The landowners at Carey Point have lobbied for protection for years. Others have quietly criticized those landowners for asking for protection when they all bought their land knowing it was outside the city’s dike system. Why should taxpayers foot the bill to protect land they got a good deal on?
But is there an argument to be made that if the land is suddenly so worth saving in a land swap for class 1 and 2 farmland, isn’t it worth saving on the face of it? Maybe the provincial government should work out how valuable this farmland is and pay to build the berm.
One of the criticisms of the ALR is that it is a blunt tool that protects land without taking into consideration individual circumstances. On the other hand, one of the criticisms of what has happened to the ALR is that tiny, piecemeal exclusions here and there erode the land bank and threaten the long-term sustainability of local food production.
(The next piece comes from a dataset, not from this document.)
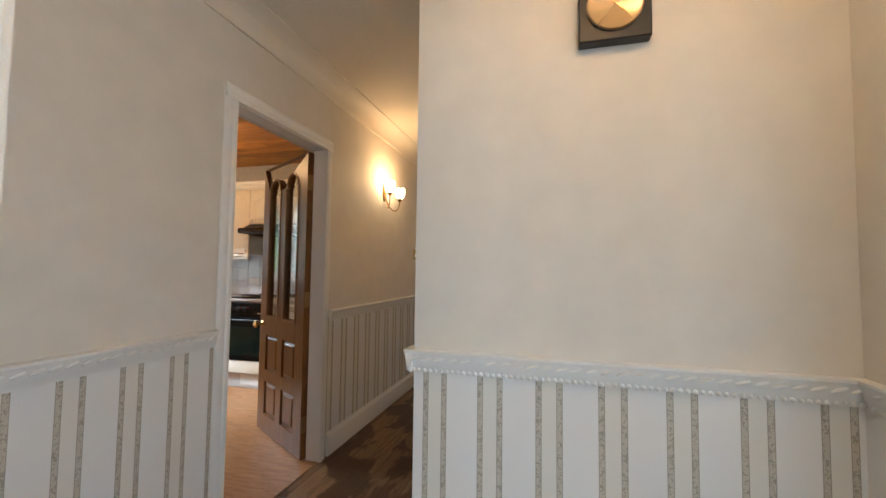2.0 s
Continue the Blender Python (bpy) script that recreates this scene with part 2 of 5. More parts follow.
RUBBERBLACK = mat("black_seal", (0.008, 0.008, 0.008), 0.5)
BLIND = mat("blind_fabric", (0.66, 0.66, 0.61), 0.75, vary=0.04, grain=0.05, grain_scale=600)
bn_ = BLIND.node_tree
tl_, mx_ = bn_.nodes.new("ShaderNodeBsdfTranslucent"), bn_.nodes.new("ShaderNodeMixShader")
tl_.inputs[0].default_value = (0.8, 0.82, 0.8, 1)
mx_.inputs[0].default_value = 0.15
bn_.links.new(bn_.nodes["Principled BSDF"].outputs[0], mx_.inputs[1])
bn_.links.new(tl_.outputs[0], mx_.inputs[2])
bn_.links.new(mx_.outputs[0], bn_.nodes["Material Output"].inputs[0])
# faint white mixed into the glass imitates daylight glare at the windows
PANE = thin_glass("glare_hazed_glass", 0.03, glare_haze=0.006)
DOORPANE = thin_glass("door_glass", 0.07, (0.93, 0.94, 0.92))
PATTERNED = glass_mat("patterned_glass", (0.15, 0.195, 0.235), 0.30, 0.22, 20)
# scrolls pressed into the glass: broken rings round scattered centres
pg_ = PATTERNED.node_tree
pn_ = next(n for n in pg_.nodes if n.type == "TEX_NOISE")
pv_, pc_, pm_ = pg_.nodes.new("ShaderNodeTexVoronoi"), pg_.nodes.new("ShaderNodeTexCoord"), pg_.nodes.new("ShaderNodeMix")
pv_.inputs["Scale"].default_value = 17
pm_.data_type = "RGBA"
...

If we were to step back and look purely at the big picture, maybe we should have our cake and eat it too? Maybe Carey Point is worth saving and Kingma’s Parr Road property should also stay in the ALR?
There is also something mercenary-like about this whole thing. As a community, a province we can’t afford to protect this farmland, which is apparently worth protecting. But this developer will do it . . . as long as we give him what he wants: an ALR exclusion.
Mr. Kingma is not spending $6 million out of the goodness of his heart. The rewards to be reaped from the industrial possibilities at the Parr Road property must be great. And in lean times, no government willing to shell out $6 million to protect property that was consciously left outside the city’s diking system when it was first constructed.
The ALC will have a very interesting decision to make with this very creative application.
And if they reject Mr. Kingma’s application for a third time, there will be much gnashing of teeth at his office, at city hall and on the farms of Carey Point.